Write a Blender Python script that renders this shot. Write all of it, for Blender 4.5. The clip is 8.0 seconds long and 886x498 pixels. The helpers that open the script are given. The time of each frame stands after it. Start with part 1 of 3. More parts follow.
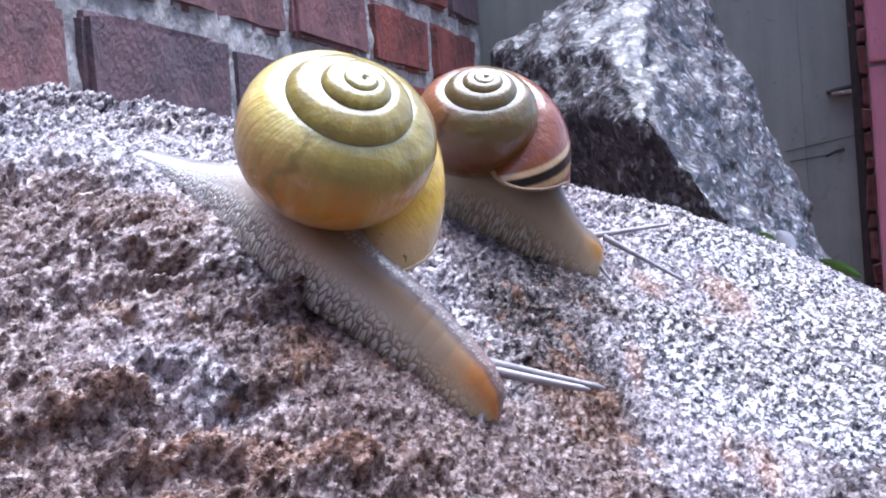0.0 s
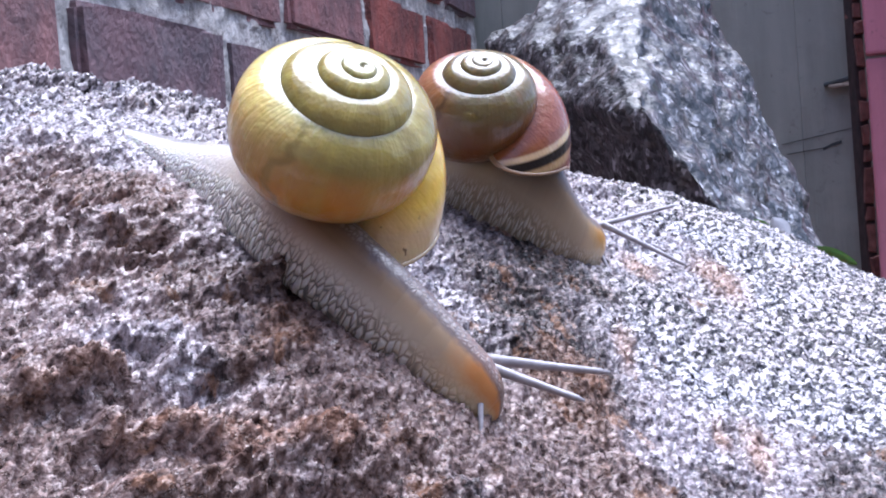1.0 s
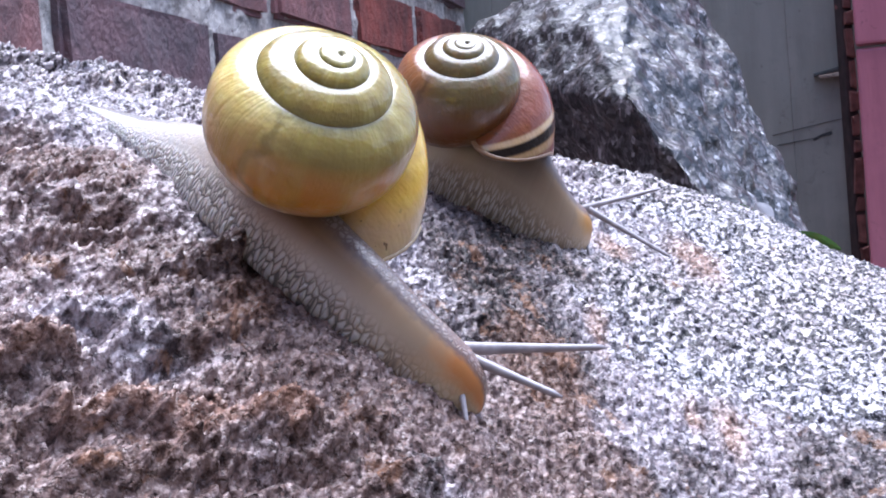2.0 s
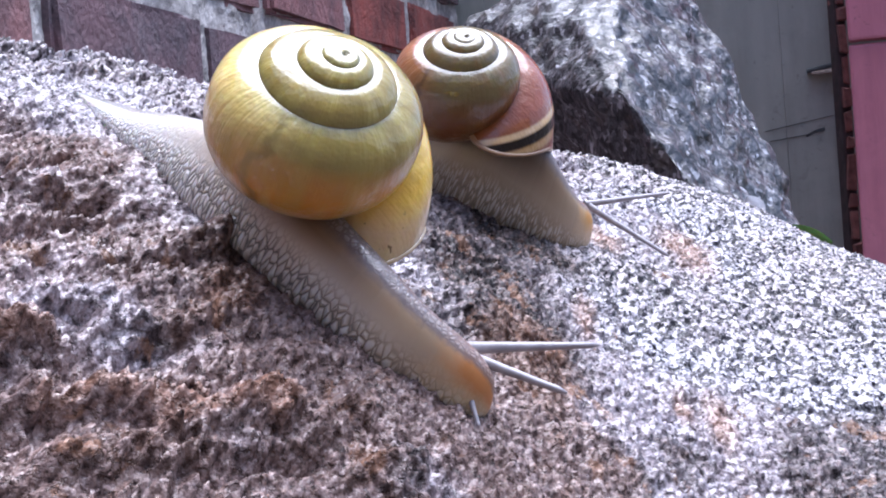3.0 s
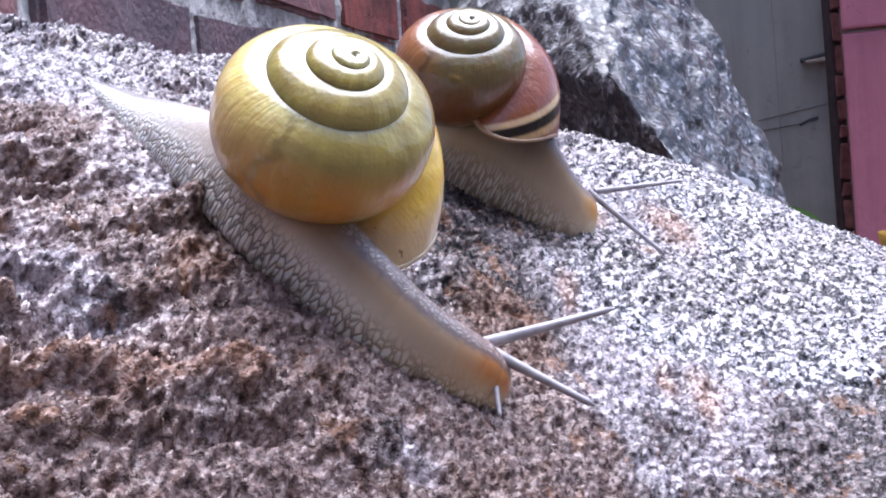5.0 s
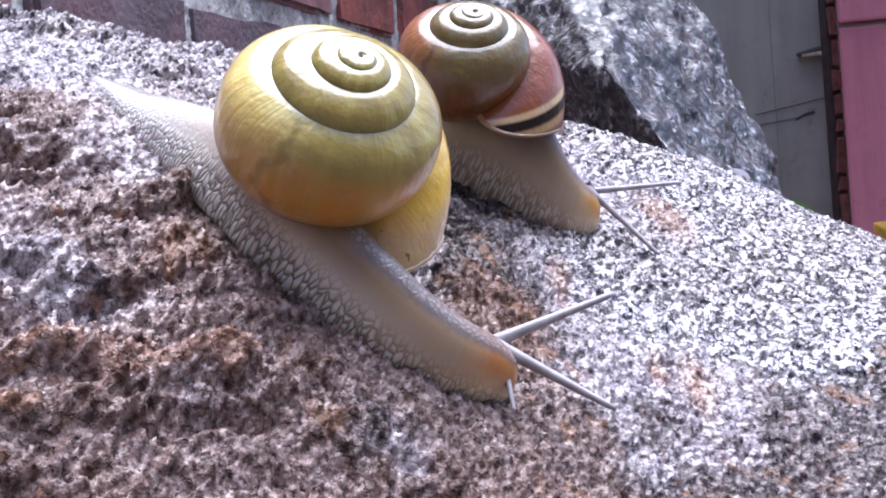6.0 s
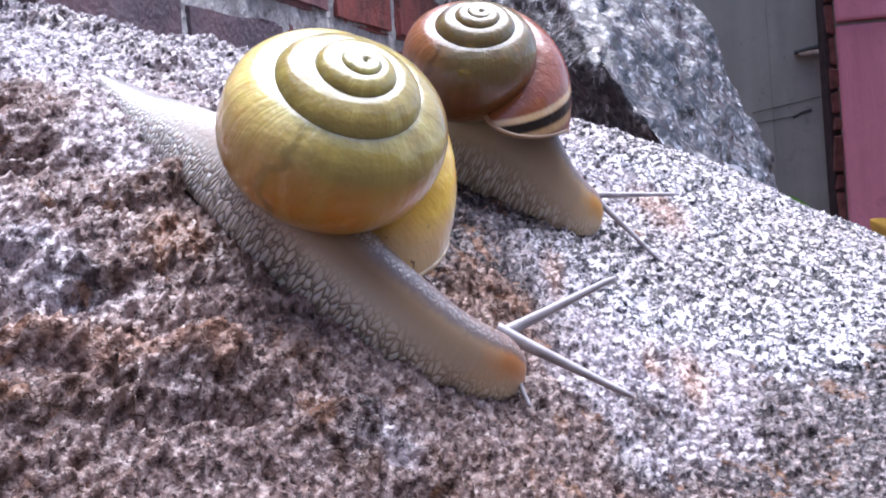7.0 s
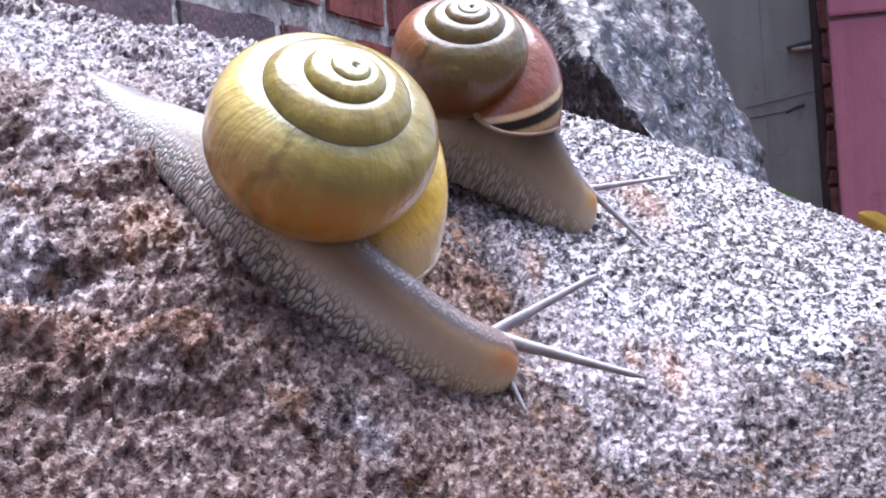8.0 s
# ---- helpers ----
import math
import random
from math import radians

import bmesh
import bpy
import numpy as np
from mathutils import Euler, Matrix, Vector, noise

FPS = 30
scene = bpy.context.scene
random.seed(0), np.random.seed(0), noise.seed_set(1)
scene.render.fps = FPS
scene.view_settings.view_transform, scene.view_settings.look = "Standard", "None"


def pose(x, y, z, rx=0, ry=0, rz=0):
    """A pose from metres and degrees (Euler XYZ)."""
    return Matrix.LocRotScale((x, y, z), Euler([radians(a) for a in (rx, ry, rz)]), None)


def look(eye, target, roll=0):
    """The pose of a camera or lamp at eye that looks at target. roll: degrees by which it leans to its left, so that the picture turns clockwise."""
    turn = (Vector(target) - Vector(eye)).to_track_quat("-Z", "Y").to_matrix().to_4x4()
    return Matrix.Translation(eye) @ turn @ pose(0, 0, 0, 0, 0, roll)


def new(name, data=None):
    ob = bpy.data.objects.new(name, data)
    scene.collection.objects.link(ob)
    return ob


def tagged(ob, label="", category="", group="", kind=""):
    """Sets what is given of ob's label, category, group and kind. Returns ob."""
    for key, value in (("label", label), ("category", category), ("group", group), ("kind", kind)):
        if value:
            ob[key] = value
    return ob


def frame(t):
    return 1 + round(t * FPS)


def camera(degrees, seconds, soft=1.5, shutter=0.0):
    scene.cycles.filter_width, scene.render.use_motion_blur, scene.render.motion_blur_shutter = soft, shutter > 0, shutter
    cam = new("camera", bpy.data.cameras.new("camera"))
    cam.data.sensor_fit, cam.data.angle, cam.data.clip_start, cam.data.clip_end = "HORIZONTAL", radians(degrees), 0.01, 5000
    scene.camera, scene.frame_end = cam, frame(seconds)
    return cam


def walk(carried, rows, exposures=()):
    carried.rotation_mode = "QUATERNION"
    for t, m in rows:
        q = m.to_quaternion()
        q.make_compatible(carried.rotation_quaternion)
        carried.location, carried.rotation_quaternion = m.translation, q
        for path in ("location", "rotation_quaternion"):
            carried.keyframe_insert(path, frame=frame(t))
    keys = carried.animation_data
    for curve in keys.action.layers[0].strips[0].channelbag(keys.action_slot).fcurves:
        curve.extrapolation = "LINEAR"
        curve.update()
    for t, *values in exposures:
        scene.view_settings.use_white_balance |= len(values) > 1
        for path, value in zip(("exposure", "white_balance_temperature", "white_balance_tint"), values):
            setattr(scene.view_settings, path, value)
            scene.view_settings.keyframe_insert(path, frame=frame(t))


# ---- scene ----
cam = camera(30.0, 8.0, soft=1.9)
METRES, EYE, TILT, LEAN = 0.042, 0.40, -1.5, 4.3
ROWS = [
    (0.0, 0.0, 0.0, 0.0, 0.0, 0.0, 0.0),
    (0.5, 0.01150, 0.04126, -0.02699, -0.022, -0.013, -0.002),
    (1.0, 0.03746, 0.08188, -0.04964, -0.067, -0.162, 0.062),
    (1.5, 0.06737, 0.11571, -0.06767, -0.197, -0.265, 0.076),
    (2.0, 0.11807, 0.17603, -0.09974, -0.306, -0.378, 0.208),
    (3.5, 0.14573, 0.23571, -0.13674, -0.593, -0.522, 0.186),
    (4.0, 0.16110, 0.27681, -0.16208, -0.637, -0.612, 0.223),
    (5.5, 0.20194, 0.35115, -0.20322, -0.735, -0.787, 0.406),
    (6.0, 0.21059, 0.37146, -0.21504, -0.814, -0.881, 0.370),
    (6.5, 0.21471, 0.37211, -0.21608, -0.857, -0.916, 0.314),
    (7.0, 0.22175, 0.40075, -0.23204, -0.911, -0.936, 0.271),
    (7.5, 0.24700, 0.41525, -0.23913, -0.938, -1.013, 0.323),
    (8.0, 0.27223, 0.43656, -0.24983, -1.082, -1.066, 0.327),
]
walk(cam, [(t, pose(0, 0, EYE, TILT, LEAN, 0) @ pose(METRES * x, METRES * y, METRES * z, 90 + pitch, roll, yaw)) for t, x, y, z, yaw, pitch, roll in ROWS],
     exposures=[(0.0, 0.86, 5400, 15), (8.0, 0.86, 5650, 17)])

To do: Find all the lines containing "None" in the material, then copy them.

Reply to the task:
scene.view_settings.view_transform, scene.view_settings.look = "Standard", "None"
    return Matrix.LocRotScale((x, y, z), Euler([radians(a) for a in (rx, ry, rz)]), None)
def new(name, data=None):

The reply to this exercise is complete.